STEAM in Education – A hot topic globally
STEAM, which means Science Technology Engineering Arts and Mathematics is a rising star if we are talking about trends in education.
BETT Show held in London every January, the largest event in the world in learning technology, is typically full of STEAM related material and boots. In a certain STEAM village area many service providers and companies bring their very best to showcase the world what is hot and what is not in education. Last time the whole area was an interactive space to try out solutions for STEAM to be implemented in classrooms and enhance learning.

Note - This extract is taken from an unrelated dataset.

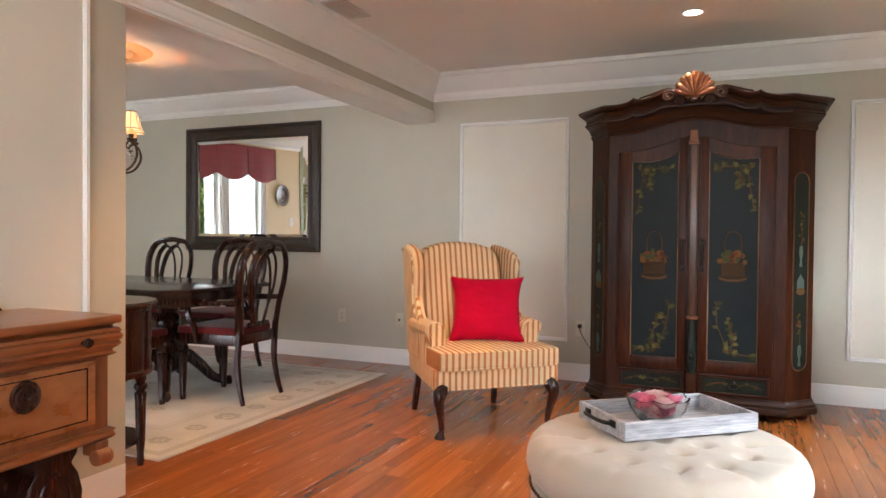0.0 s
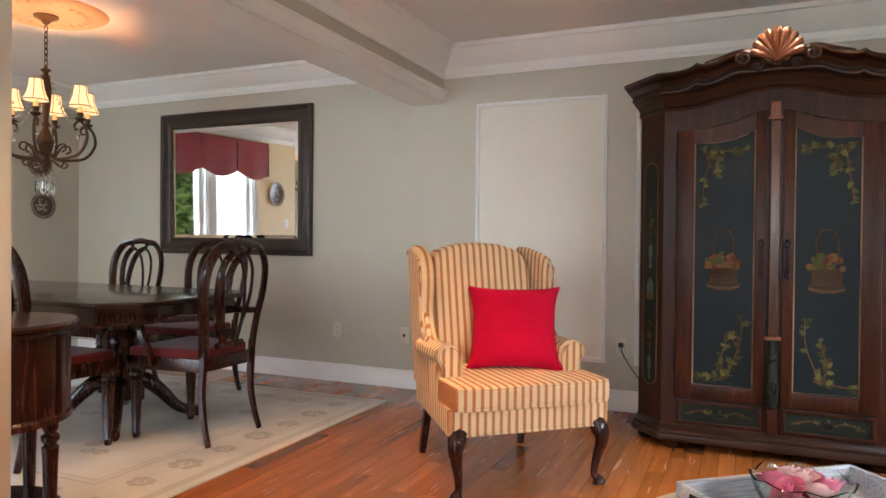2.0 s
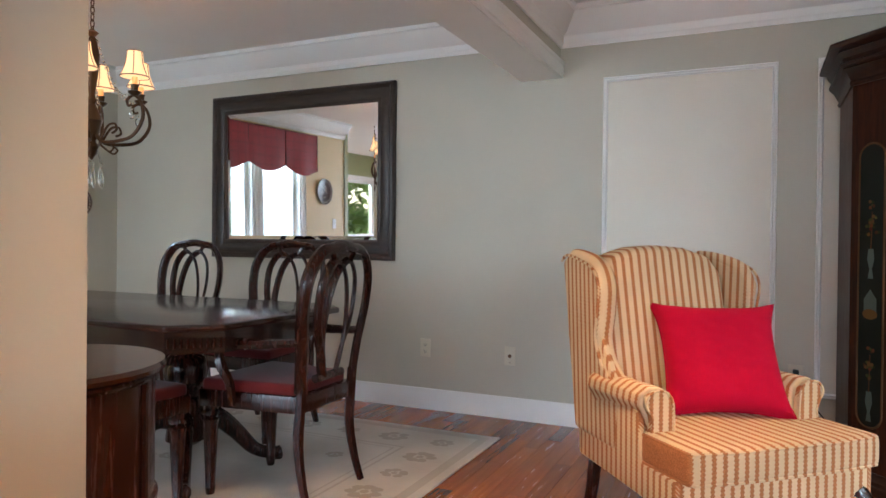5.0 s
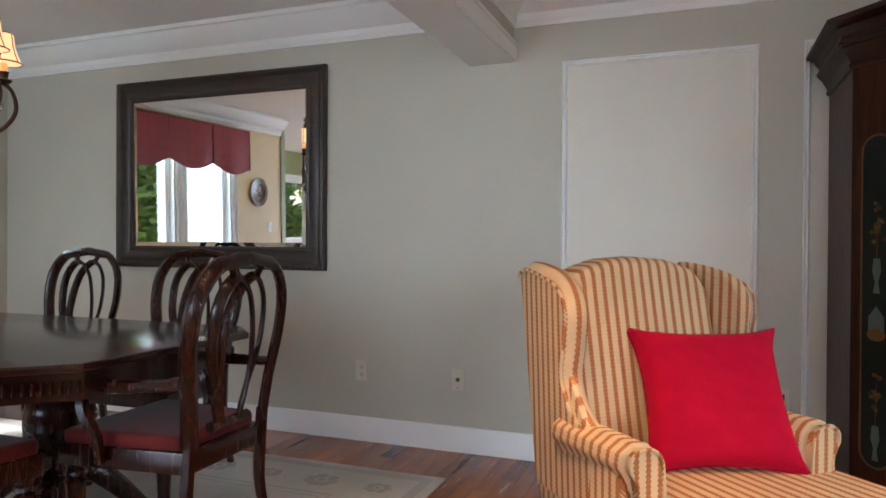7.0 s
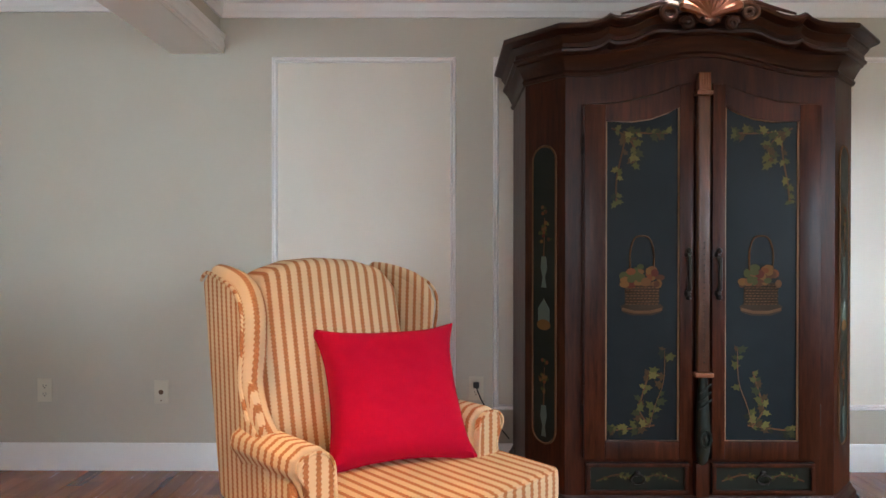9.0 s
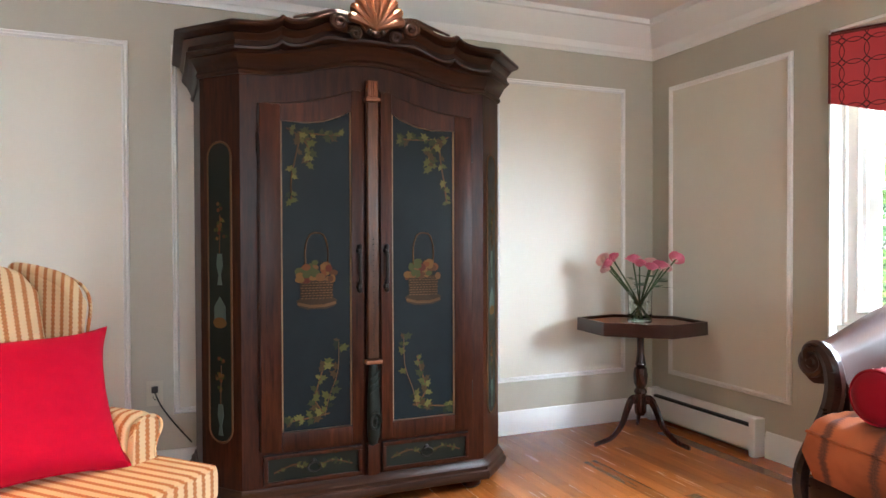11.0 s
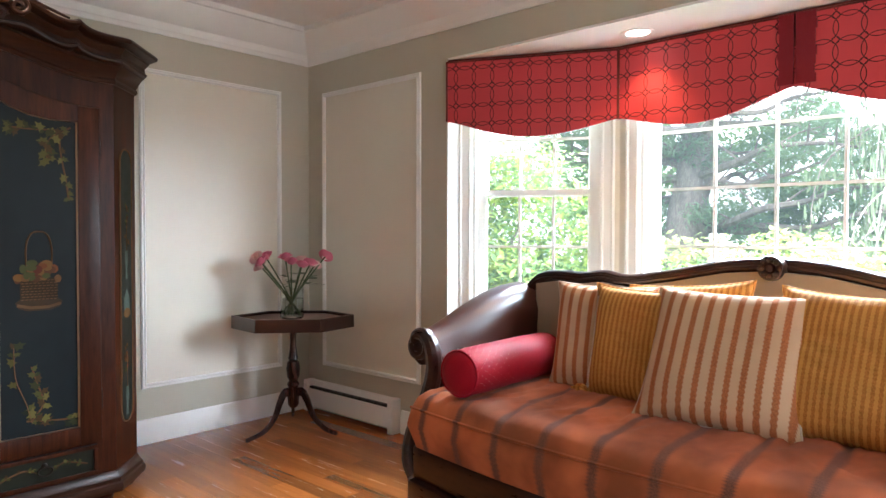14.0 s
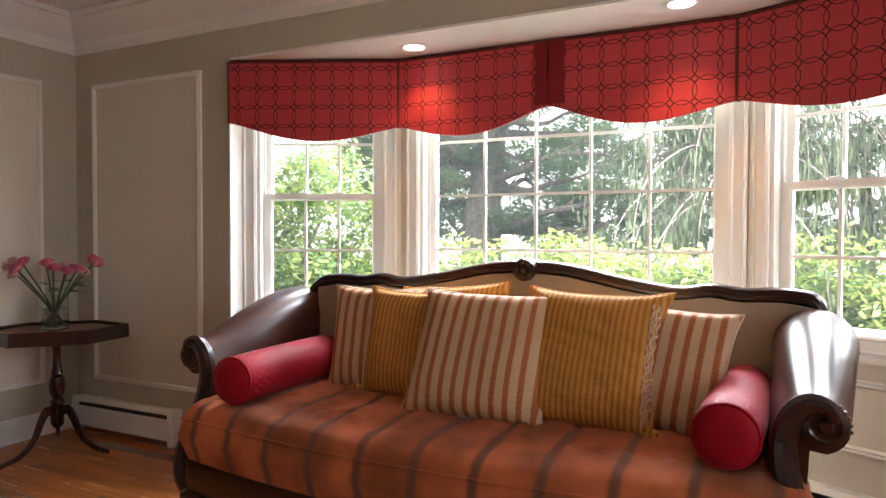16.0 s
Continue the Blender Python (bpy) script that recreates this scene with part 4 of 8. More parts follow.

MicroBits, robots, electronics, drones, Arduinos, Legos and other cool stuff was available to test.
Four years ago my school started a transformation towards a 21st Century School, enabling students to train their future skills like creativity, critical thinking, problem solving and use of technology. Because we are in Finland, students are of course our focus area number one but the other goal was to help teachers to do more co-operation and combine their strengths. What a great opportunity to have STEAM as an umbrella to combine subjects and teachers! Like many countries Finnish kids are taught by subject teachers at lower secondary schools. Subject teachers have normally two subjects to teach. The structure is very much subject oriented and classroom oriented and as a headmaster, it is a challenge to organize timetables so that teachers can co-operate. With teachers who teach grades 1-6, and who teach most of the subjects by themselves, is much easier to do cross curriculum work. This is one of the challenges we started to tackle.
At first, we had some benchmarking. We heard that Danish schools have FabLabs (Fabrication Laboratory) at schools. FabLabs are equipped with modern STEAM tools like 3D printers, laser cutters, vinyl cutters and robotics and they have developed a pedagogical model and design model to benefit those. We decided to have something like that in our school. We built up a STEAMario (Värkkäämö in Finnish), which means making something in a strong sense of “doer culture” that has been a vital skill during hard times here in Finland after II World War. Combing those two ideologies and Finnish way of doing, we build up a STEAM learning environment and trained our teachers to use it and its technology easily. To support the development phase we established a STEAM team with teachers interested and willing to learn new. Now we have an environment and a working culture that is well known here in Finland and abroad also. We have had several visitors having workshops or just benchmarking. The impact for the whole community has been tremendous!
Most of the projects and prototypes done in Värkkäämö rise from the real world problem solving. Couple of weeks ago we had an Autumn holiday for a week. Students had just planted seeds to grow Chili in Biology class. They were worried that the plant will dry without watering during the week. With some planning together, they created an automatic watering system controlled by Arduino. Well-watered chilis were waiting the students after the holiday week.
In another project, students were examining every day automation and finding ideas to solve their own problems. They watched a video of a Finnish inventor who talked about how he sees automation, how he ended up to be an inventor and how he sees the importance of creativity. The final projects represented problem solving for things like cleaning your room – a cleaning robot, making your bed- a bed making- tool etc. What a joy of learning and doing things together!
Many teachers have found motivation to learn new and elements for personal development. The students have more opportunities to train their skills and find strengths. There´s few success stories especially with the students with low motivation or severe learning disabilities. This is the area we want to learn more and get more information about.
I strongly recommend every school to try STEAM!